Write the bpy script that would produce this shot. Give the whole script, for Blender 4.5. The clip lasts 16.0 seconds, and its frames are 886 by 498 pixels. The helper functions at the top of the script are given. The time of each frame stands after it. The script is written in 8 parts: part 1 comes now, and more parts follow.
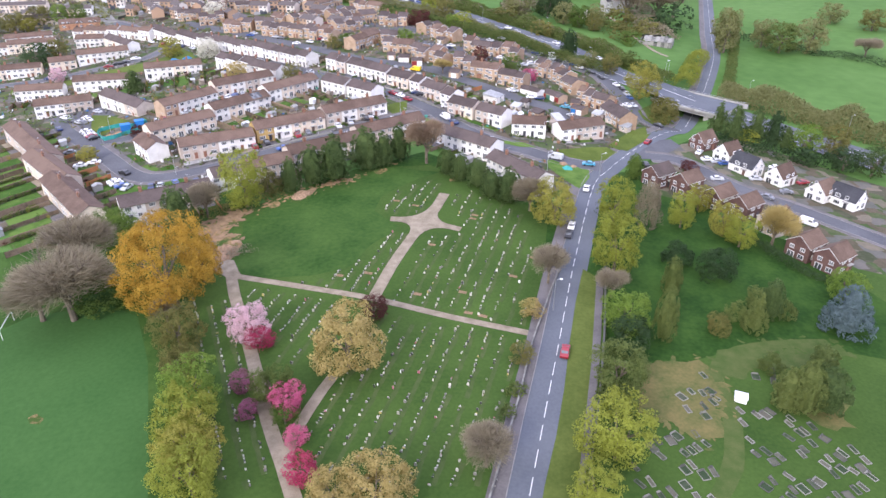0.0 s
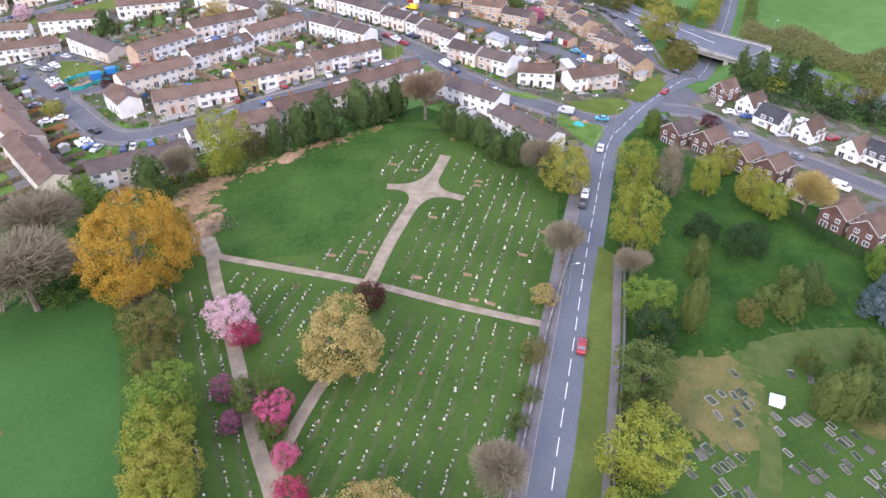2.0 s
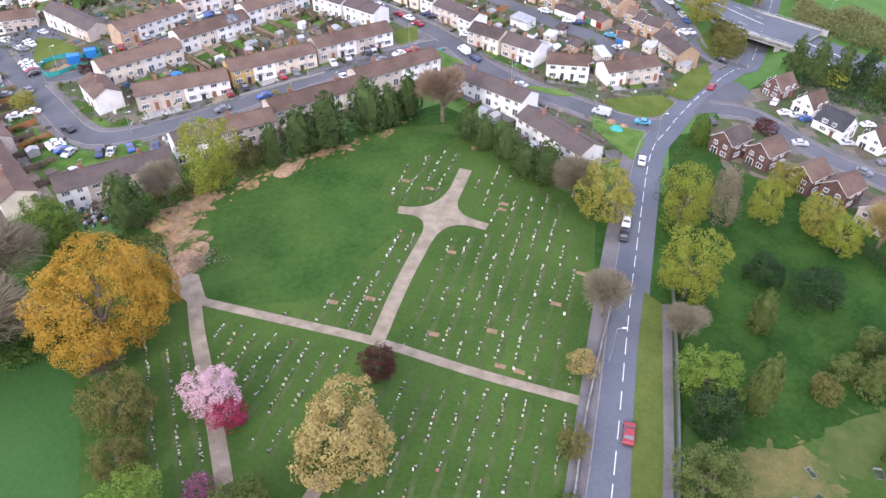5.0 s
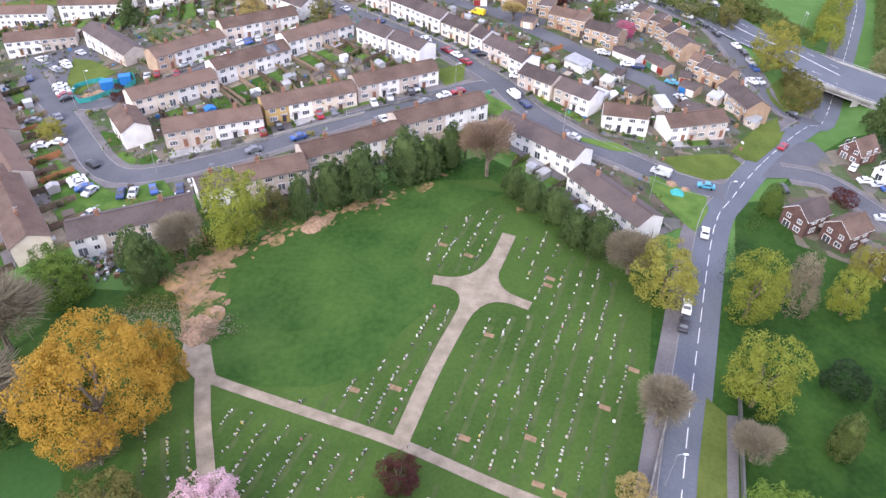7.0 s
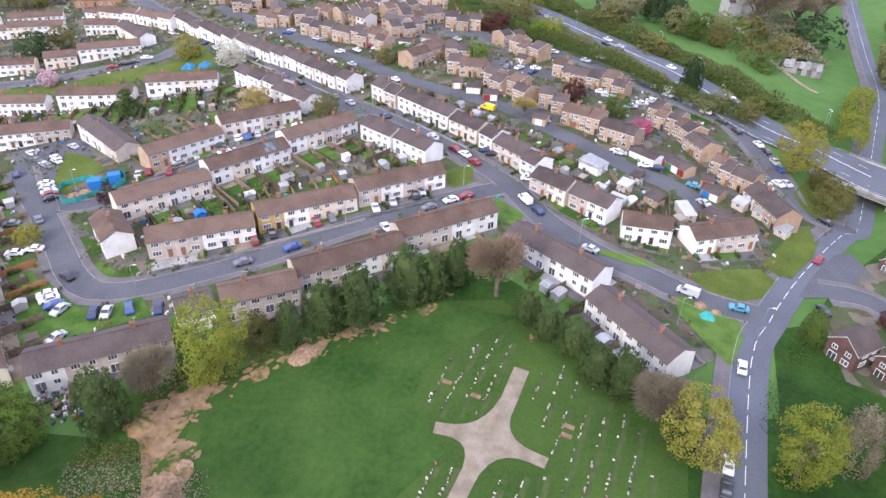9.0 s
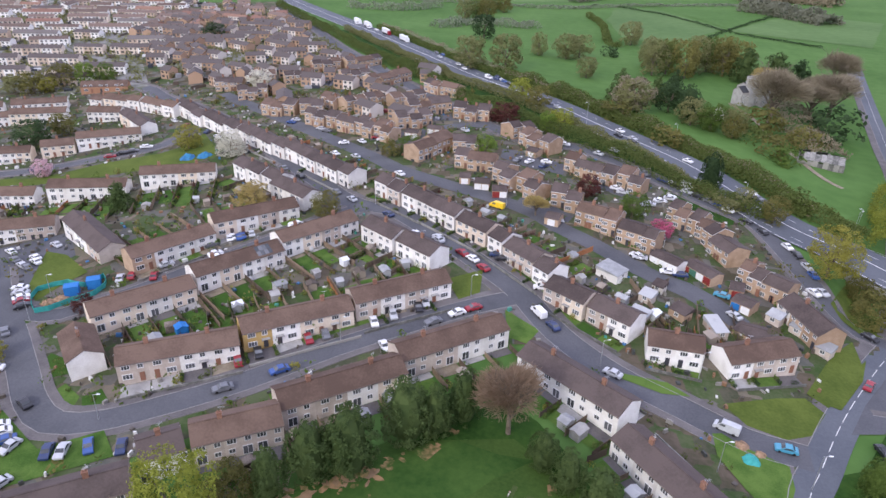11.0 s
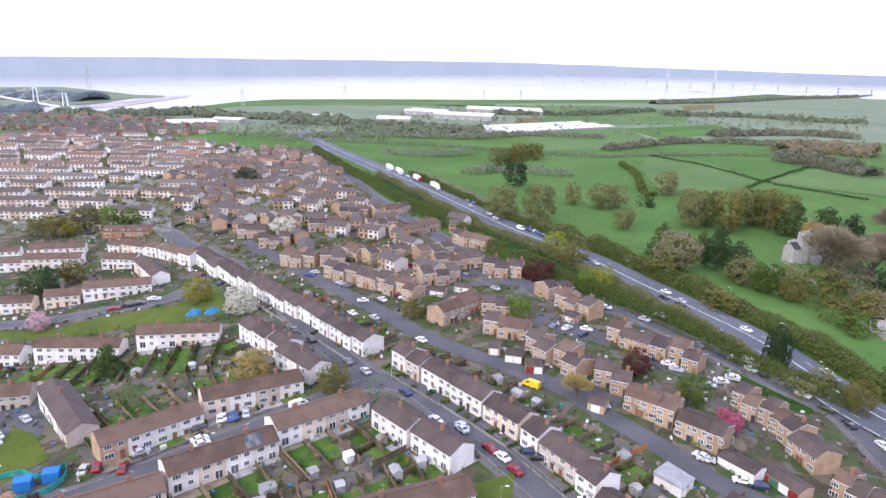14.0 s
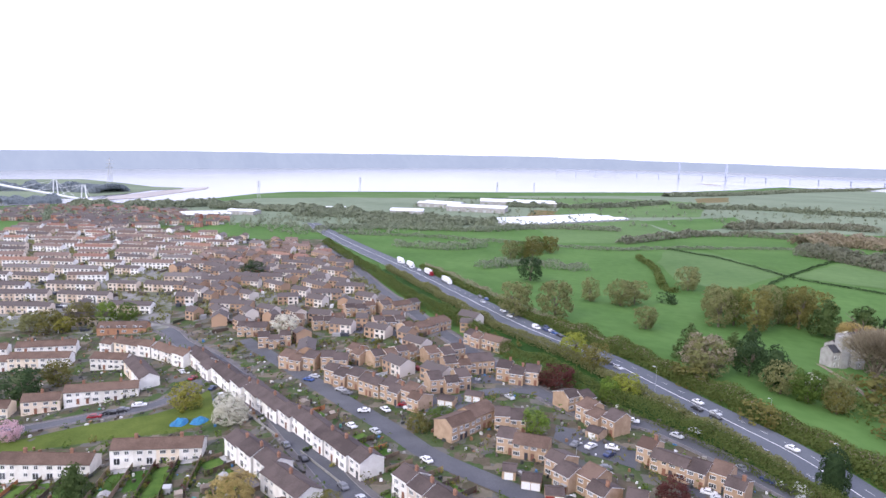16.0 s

● **Task statement**: Copy every line of the data exactly as written, excluding the pictures.

● **The response**:
Write the bpy script that would produce this shot. Give the whole script, for Blender 4.5. The clip lasts 16.0 seconds, and its frames are 886 by 498 pixels. The helper functions at the top of the script are given. The time of each frame stands after it. The script is written in 8 parts: part 1 comes now, and more parts follow.
0.0 s
2.0 s
5.0 s
7.0 s
9.0 s
11.0 s
14.0 s
16.0 s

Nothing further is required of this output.